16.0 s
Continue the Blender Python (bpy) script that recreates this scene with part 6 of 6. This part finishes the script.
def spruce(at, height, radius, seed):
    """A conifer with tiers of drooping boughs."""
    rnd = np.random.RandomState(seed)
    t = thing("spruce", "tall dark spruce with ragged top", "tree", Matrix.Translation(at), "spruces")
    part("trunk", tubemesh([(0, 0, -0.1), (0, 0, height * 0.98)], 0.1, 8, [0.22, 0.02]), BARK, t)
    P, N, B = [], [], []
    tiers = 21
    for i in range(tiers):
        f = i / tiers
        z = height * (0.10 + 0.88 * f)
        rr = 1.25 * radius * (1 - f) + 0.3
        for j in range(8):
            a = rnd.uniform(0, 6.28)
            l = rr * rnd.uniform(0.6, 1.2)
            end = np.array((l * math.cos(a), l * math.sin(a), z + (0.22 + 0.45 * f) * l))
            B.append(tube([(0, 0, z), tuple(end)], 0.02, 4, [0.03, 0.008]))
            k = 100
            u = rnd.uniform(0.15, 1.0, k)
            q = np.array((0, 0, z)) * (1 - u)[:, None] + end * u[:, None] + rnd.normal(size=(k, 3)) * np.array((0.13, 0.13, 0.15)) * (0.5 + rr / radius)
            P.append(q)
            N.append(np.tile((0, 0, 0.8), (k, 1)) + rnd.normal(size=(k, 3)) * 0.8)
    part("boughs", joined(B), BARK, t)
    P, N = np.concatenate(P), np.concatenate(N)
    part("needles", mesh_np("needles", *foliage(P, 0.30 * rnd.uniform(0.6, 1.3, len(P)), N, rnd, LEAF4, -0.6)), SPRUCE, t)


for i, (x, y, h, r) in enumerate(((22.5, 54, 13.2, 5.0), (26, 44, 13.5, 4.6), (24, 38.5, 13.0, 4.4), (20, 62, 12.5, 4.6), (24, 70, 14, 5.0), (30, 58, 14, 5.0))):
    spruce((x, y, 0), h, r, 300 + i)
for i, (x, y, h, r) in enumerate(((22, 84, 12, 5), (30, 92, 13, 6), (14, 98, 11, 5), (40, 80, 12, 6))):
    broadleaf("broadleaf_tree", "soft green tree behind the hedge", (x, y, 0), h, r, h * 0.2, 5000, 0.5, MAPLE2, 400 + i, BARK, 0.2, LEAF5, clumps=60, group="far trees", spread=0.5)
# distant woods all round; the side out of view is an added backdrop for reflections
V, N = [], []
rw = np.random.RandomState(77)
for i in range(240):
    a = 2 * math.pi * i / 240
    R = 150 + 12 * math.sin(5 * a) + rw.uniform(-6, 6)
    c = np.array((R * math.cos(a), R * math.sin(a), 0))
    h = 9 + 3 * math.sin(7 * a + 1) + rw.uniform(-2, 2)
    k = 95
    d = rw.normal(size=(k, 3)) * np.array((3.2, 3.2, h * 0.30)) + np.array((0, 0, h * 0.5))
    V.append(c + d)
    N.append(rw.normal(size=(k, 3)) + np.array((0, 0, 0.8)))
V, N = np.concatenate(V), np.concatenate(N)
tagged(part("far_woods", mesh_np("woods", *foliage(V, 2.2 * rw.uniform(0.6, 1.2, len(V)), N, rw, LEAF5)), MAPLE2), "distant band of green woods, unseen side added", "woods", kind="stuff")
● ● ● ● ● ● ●
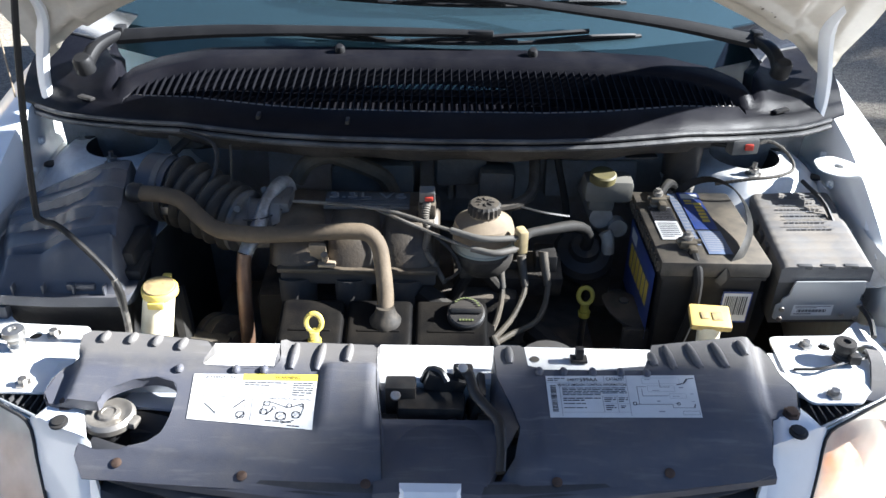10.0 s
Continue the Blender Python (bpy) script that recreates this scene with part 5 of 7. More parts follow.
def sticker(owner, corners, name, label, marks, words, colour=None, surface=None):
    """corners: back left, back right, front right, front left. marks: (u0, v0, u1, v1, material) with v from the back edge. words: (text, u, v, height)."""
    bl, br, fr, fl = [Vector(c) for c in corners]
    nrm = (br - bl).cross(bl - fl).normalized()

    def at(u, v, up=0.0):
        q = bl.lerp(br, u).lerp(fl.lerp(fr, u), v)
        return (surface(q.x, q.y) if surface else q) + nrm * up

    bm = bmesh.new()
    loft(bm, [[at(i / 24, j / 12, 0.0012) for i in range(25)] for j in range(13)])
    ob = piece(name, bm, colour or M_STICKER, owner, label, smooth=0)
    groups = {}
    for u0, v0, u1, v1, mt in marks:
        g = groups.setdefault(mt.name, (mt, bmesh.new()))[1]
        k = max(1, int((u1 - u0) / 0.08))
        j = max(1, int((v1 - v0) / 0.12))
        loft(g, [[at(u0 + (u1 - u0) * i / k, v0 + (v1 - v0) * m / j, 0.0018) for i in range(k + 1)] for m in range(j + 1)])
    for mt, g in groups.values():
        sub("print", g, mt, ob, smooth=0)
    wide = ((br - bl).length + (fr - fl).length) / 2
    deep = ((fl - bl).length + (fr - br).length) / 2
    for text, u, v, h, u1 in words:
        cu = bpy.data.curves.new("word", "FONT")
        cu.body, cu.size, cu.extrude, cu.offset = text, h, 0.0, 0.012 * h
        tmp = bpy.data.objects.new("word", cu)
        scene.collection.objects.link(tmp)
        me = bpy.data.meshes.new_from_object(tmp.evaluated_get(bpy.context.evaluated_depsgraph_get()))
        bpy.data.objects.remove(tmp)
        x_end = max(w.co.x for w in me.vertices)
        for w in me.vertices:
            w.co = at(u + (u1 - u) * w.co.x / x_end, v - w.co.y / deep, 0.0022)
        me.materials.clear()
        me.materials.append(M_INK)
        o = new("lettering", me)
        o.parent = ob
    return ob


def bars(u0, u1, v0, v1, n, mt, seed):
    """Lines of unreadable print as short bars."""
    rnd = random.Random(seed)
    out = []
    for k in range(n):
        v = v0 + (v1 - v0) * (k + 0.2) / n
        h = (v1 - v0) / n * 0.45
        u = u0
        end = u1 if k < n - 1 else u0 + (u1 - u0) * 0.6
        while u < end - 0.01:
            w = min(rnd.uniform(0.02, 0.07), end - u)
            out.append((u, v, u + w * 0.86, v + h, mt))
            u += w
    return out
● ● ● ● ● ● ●
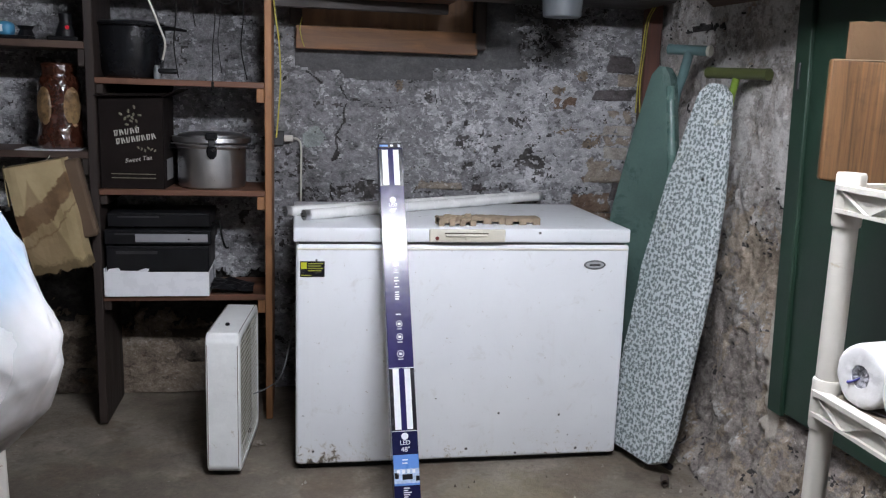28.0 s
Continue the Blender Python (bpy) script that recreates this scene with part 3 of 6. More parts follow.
● ● ● ● ● ● ●
Task details. Take every line above carrying "this" and return it.

Task response.
Continue the Blender Python (bpy) script that recreates this scene with part 6 of 6. This part finishes the script.
Continue the Blender Python (bpy) script that recreates this scene with part 5 of 7. More parts follow.
Continue the Blender Python (bpy) script that recreates this scene with part 3 of 6. More parts follow.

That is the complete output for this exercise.